Friendfeed: Cute, yes. Helping? No.
Last week I posted about information overload and how we were being constantly bombed with content bits from all corners of the web (like Twitter, Facebook, RSS feeds, whatever else). Also last week, a lot of people started using (and blogging about) Friendfeed. Some people actually call it this year’s Twitter.
I’ve been using Friendfeed a bit myself and while I find it cute and somewhat useful – as you probably do, I like to know what my friends have been doing or working on -, it just isn’t helping. It’s became just another content stream where I am fed unfiltered information from people. Twitter was “hard” enough to keep track of on a busy day, but Friendfeed not only includes twitter updates, it also packs info collected from around 23 other services. Cute? Definitely. Helping? Heck no.
A couple of ideas
Filtering: Friendfeed needs filtering. If I already have Twitteriffic on, It makes sense to be able to filter out all Twitter bits from my friendfeed. If I’m in the mood for checking out photos from friends, I may want to see only photos on my friendfeed. If I’m looking for what my friends have been listening to on Last.fm, I might want to see only that.

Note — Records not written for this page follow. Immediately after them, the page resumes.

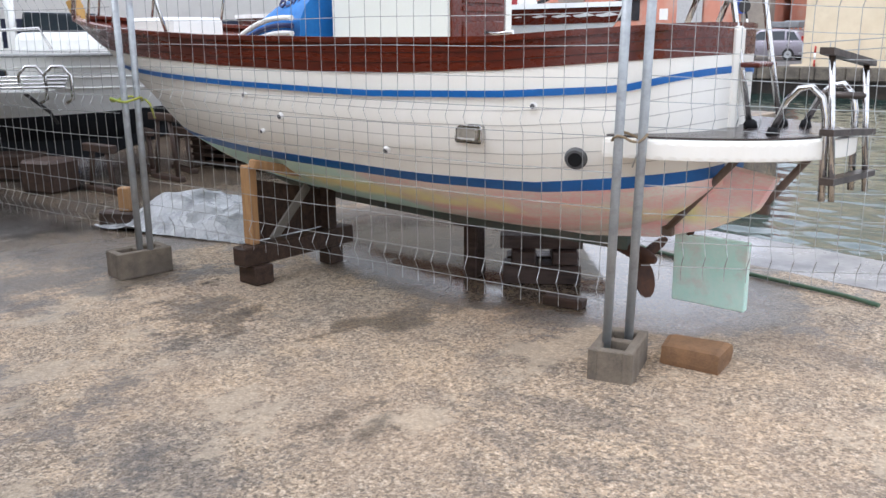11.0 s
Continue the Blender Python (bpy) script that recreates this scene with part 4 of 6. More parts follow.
def fitting(name, u, z, r, mtl, label="", ring_mtl=None, flat=1.0):
    p0 = on_hull(u, z)
    p1, p2 = on_hull(u + 0.03, z), on_hull(u, z + 0.03)
    nrm = (p2 - p0).cross(p1 - p0).normalized()
    if nrm.y < 0:
        nrm = -nrm
    rot = nrm.to_track_quat("Z", "Y").to_matrix().to_4x4()
    bm = bmesh.new()
    bmesh.ops.create_cone(bm, cap_ends=True, segments=20, radius1=r, radius2=r * 0.85, depth=0.02)
    bm.transform(Matrix.Translation(p0 + nrm * 0.008) @ rot)
    o = part(name, bm, mtl, launch_hull, label)
    bm = bmesh.new()
    bmesh.ops.create_cone(bm, cap_ends=True, segments=18, radius1=r * 0.62, radius2=r * 0.62, depth=0.012)
    bm.transform(Matrix.Translation(p0 + nrm * 0.016) @ rot)
    part("bore", bm, ring_mtl or BLACK_RUBBER, o)


fitting("exhaust", 0.46, 0.94, 0.055, mat("grey_rubber", (0.12, 0.12, 0.12), rough=0.6), "grey exhaust outlet")
for u, z, r in ((1.51, 0.92, 0.022), (2.29, 1.06, 0.022), (0.64, 1.18, 0.018), (2.5, 0.96, 0.015), (2.59, 1.17, 0.017)):
    fitting("skin_fitting", u, z, r, WHITE, "", mat("grey_rubber", (0.12, 0.12, 0.12)))
p0 = on_hull(0.97, 1.04)
port = part("portlight", box(p0.x - 0.085, p0.x + 0.085, p0.y - 0.01, p0.y + 0.016, 0.99, 1.085, 0.022, seg=3), CHROME, launch_hull, "oblong chrome portlight")
part("lens", box(p0.x - 0.06, p0.x + 0.06, p0.y + 0.016, p0.y + 0.02, 1.008, 1.067, 0.012), mat("portlight_lens", (0.35, 0.32, 0.27), (0.25, 0.23, 0.2), rough=0.1), port)
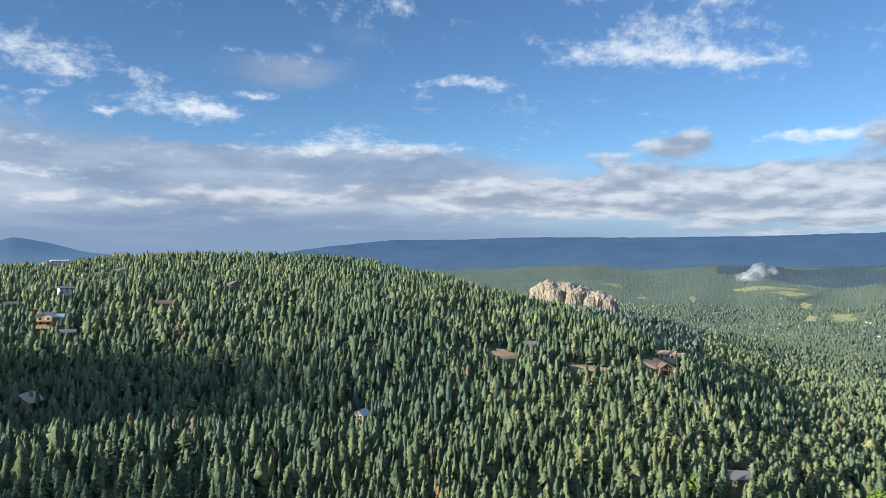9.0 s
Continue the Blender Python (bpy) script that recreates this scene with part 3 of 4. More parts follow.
def pine_crown(rng, count, size=0.065):
    """Unit height. Open rounded crown of needle clumps on the upper two thirds."""
    parts = []
    for k in range(count):
        f = (k + rng.rand()) / count
        z = 0.30 + 0.67 * f
        env = 0.21 * math.sin(math.pi * min(1, 0.22 + 0.8 * f)) ** 0.7 + 0.02
        a = k * 2.4 + rng.randn() * 0.3
        d = env * (0.45 + 0.55 * rng.rand())
        parts.append(clump(np.array([d * math.cos(a), d * math.sin(a), z]), size * (0.75 + 0.5 * rng.rand()), rng))
    return cat(parts)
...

Search, domain clustering: Why can’t I search for words in my friend feed? A term extraction algorithm + search could become a pretty good tool to know what the people I care about have been saying about, that’s say, “design”, “user experience” or “development” related. Now that would be useful.
The truth
Here’s the cold hard fact: I’m going to pay little attention to a service that only delivers more stuff. A few years ago, in order to get updates on people you cared about, you’d call, visit or email. Now you hear about them all day every day. Now that’s obviously not a bad thing, don’t get me wrong – it’s just that sometimes, it’s a little too much information.
We need these tools (Twitter, Friendfeed) – and tell me where to sign up if you’re building a product like this – to help us make sense of the data coming in by mining it, filtering it and giving it to us in a way we can consume it. I still want the ability to see and hear everything should I be inclined to, but I need (we need!), to control this flood of information we’re living with every day.
Update: Well (wow, rather!), that didn’t take long. About 24 hours after I posted this, Friendfeed announced search. The difference a simple feature like this makes is astounding.

Ack. It is data overflow, not even information overflow. There is so much already done in this space that I am tired of people being happy about yet another thing reinventing the wheel.